Problem statement | Of all the lines in the data below, how many contain "soft"? Report that number alone.

[start of Dataset excerpt]

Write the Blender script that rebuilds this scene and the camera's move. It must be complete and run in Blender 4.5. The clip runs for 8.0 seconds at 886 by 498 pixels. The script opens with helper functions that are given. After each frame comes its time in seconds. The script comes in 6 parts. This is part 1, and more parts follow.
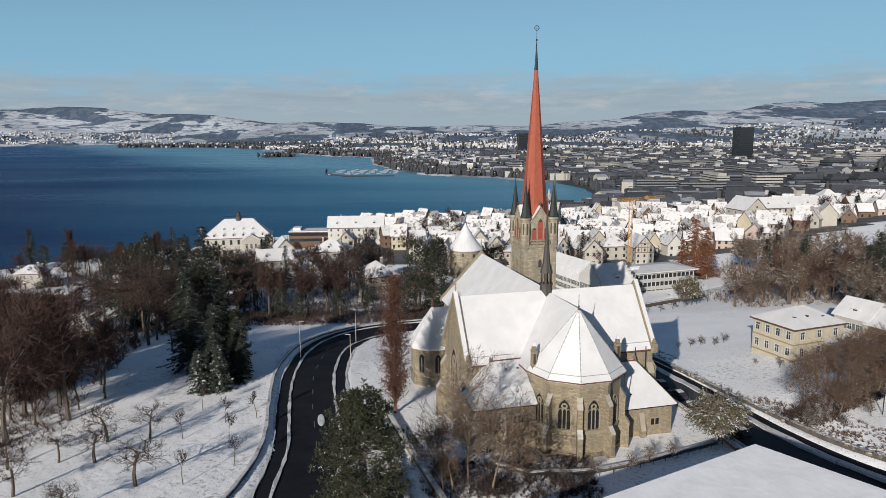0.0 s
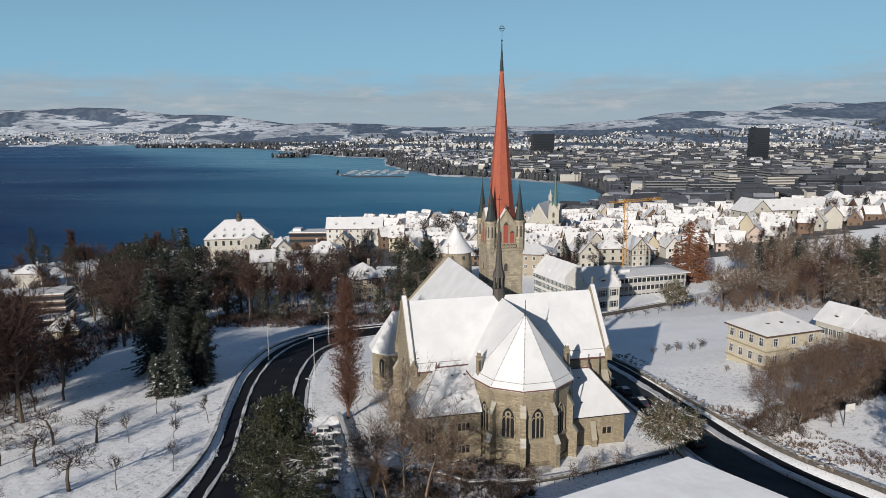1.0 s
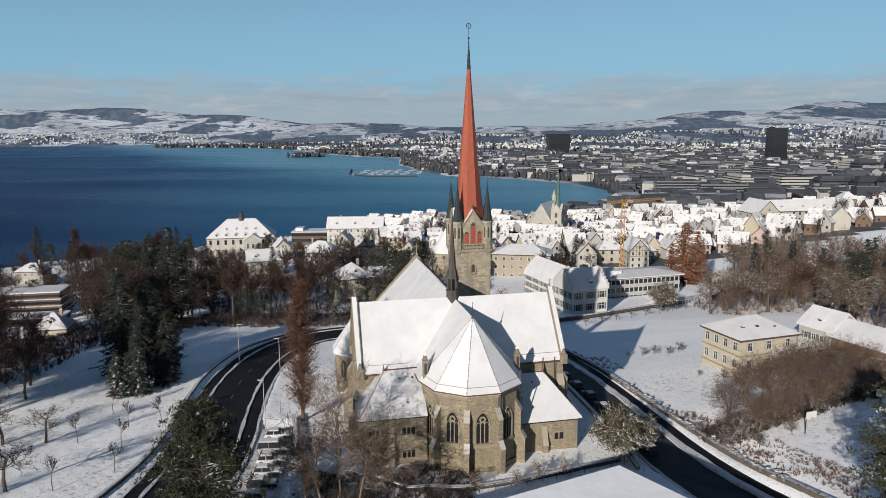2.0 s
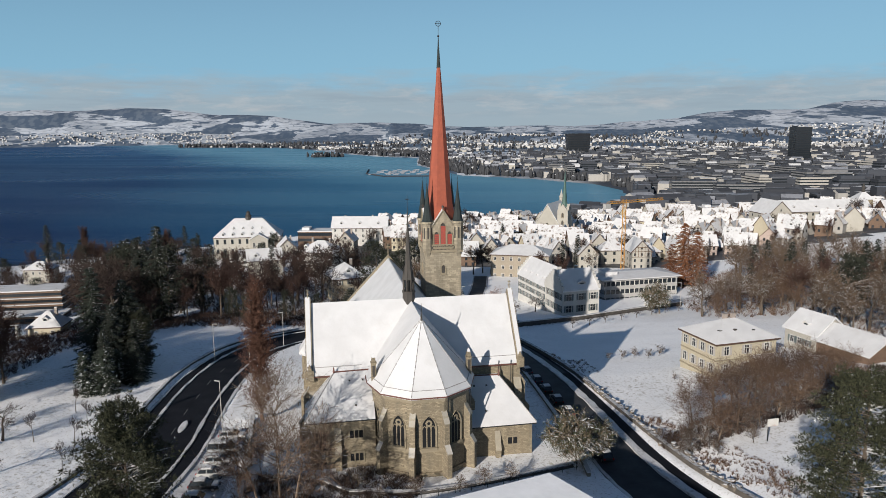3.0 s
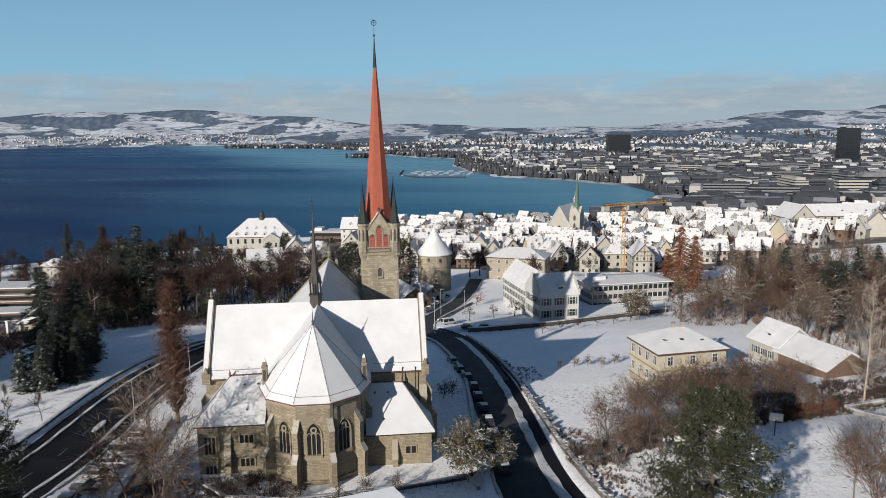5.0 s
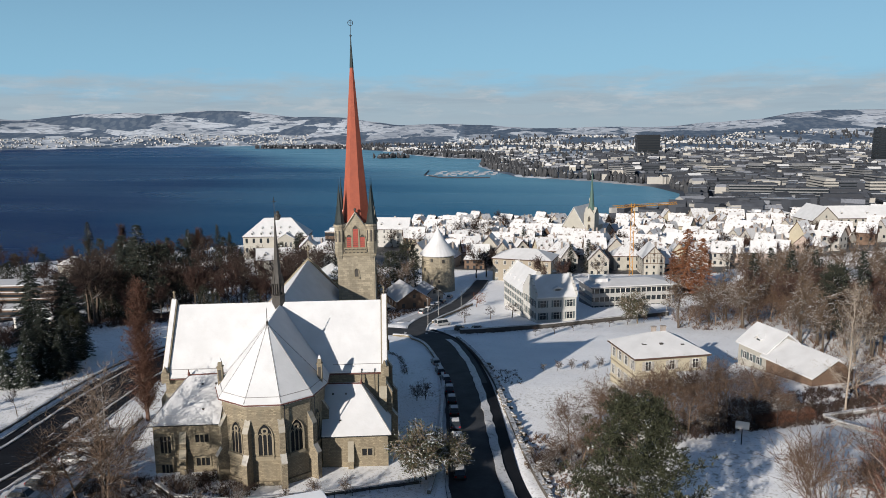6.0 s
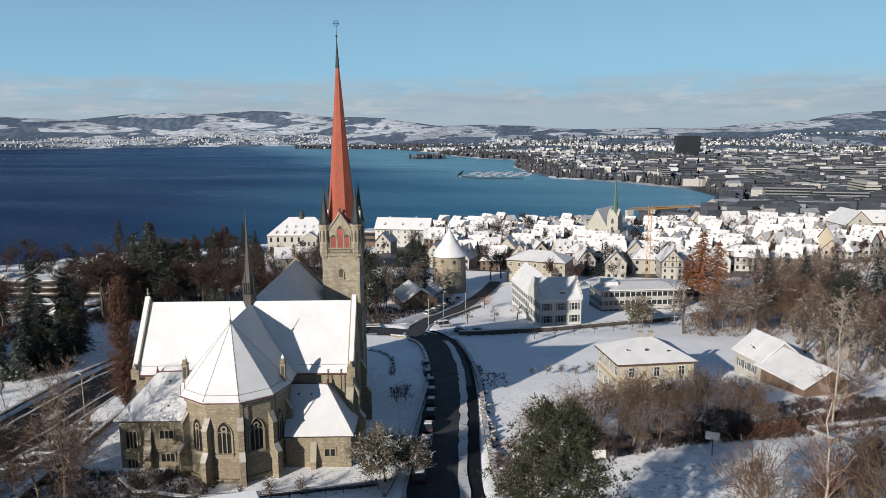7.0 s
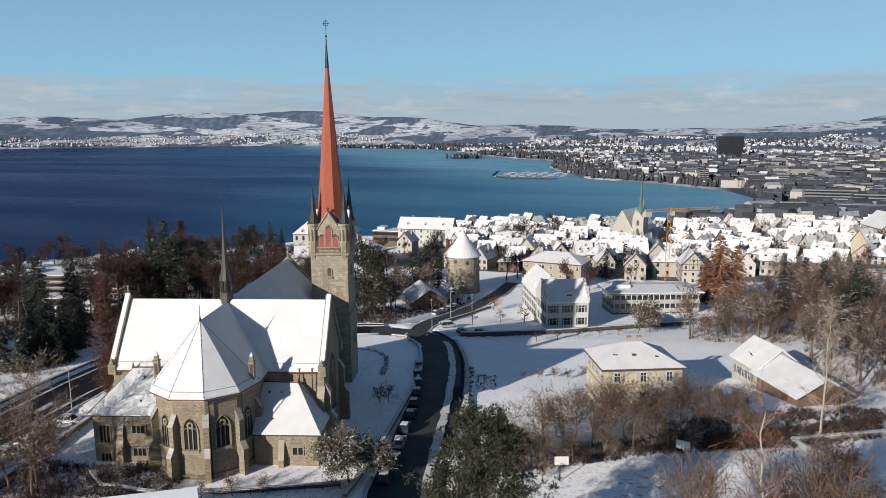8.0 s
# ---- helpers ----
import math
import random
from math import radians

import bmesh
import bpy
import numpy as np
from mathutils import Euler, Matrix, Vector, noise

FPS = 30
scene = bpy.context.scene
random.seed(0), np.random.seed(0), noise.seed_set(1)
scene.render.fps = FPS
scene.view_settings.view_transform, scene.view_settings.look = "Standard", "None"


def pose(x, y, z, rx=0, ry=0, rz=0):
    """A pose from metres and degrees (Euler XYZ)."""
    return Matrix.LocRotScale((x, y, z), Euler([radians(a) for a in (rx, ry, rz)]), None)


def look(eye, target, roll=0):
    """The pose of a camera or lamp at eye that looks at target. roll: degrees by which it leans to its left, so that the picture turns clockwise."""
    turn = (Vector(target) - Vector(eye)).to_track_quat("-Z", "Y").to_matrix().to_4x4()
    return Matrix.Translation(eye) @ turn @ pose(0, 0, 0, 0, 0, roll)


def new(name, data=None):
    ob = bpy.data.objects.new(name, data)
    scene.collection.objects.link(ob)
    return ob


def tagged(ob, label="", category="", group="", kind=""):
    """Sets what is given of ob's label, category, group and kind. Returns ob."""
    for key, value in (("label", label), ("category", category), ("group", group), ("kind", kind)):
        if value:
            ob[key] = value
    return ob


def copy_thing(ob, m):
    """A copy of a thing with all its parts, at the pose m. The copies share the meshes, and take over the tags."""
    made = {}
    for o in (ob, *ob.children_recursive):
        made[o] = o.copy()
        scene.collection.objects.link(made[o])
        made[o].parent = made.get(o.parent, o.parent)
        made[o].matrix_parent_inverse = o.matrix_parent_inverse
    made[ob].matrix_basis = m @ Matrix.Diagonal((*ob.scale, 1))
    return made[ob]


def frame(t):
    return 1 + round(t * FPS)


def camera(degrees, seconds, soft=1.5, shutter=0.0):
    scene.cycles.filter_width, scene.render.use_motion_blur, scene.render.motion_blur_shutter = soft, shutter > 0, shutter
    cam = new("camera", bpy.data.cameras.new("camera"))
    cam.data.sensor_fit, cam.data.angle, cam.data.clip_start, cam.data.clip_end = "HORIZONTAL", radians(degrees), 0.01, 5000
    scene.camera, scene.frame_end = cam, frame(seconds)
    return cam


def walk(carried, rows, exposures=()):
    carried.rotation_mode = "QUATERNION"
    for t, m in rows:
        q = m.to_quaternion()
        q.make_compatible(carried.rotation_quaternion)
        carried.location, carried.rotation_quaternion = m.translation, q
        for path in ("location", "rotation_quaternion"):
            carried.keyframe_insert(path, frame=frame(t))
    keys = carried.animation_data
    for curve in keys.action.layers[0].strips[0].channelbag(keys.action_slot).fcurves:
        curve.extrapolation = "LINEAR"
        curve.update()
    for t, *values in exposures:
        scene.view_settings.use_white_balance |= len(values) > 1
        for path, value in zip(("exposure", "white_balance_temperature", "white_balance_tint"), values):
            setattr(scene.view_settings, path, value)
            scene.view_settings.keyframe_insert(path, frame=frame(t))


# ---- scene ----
cam = camera(64.4, 8.0, 0.85)
PATH = [
    (0, (2.223, 1.38, 50.097), (2.186, 3.351, 49.757), -0.4),
    (0.5, (7.703, 2.405, 50.266), (7.644, 4.375, 49.927), -0.4),
    (1, (13.215, 3.551, 50.29), (13.131, 5.52, 49.952), -0.4),
    (1.5, (18.599, 4.821, 50.178), (18.491, 6.789, 49.84), -0.4),
    (3, (34.495, 8.651, 49.786), (34.297, 10.612, 49.448), -0.5),
    (3.5, (39.815, 9.943, 49.714), (39.586, 11.901, 49.376), -0.6),
    (4, (45.093, 11.305, 49.659), (44.829, 13.258, 49.322), -0.6),
    (4.5, (50.449, 12.731, 49.594), (50.145, 14.679, 49.259), -0.5),
    (5, (55.787, 14.193, 49.549), (55.465, 16.138, 49.215), -0.5),
    (6.5, (71.339, 18.789, 49.39), (70.878, 20.706, 49.059), -0.5),
    (7, (76.511, 20.548, 49.349), (75.999, 22.453, 49.019), -0.4),
    (7.5, (81.501, 22.393, 49.29), (80.937, 24.283, 48.96), -0.4),
    (8, (86.196, 24.249, 49.302), (85.577, 26.123, 48.972), -0.3),
]
walk(cam, [(t, look(eye, target, roll)) for t, eye, target, roll in PATH], [(0, 0.17), (5, 0.24), (8, 0.37)])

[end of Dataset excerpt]

Output for this exercise | 2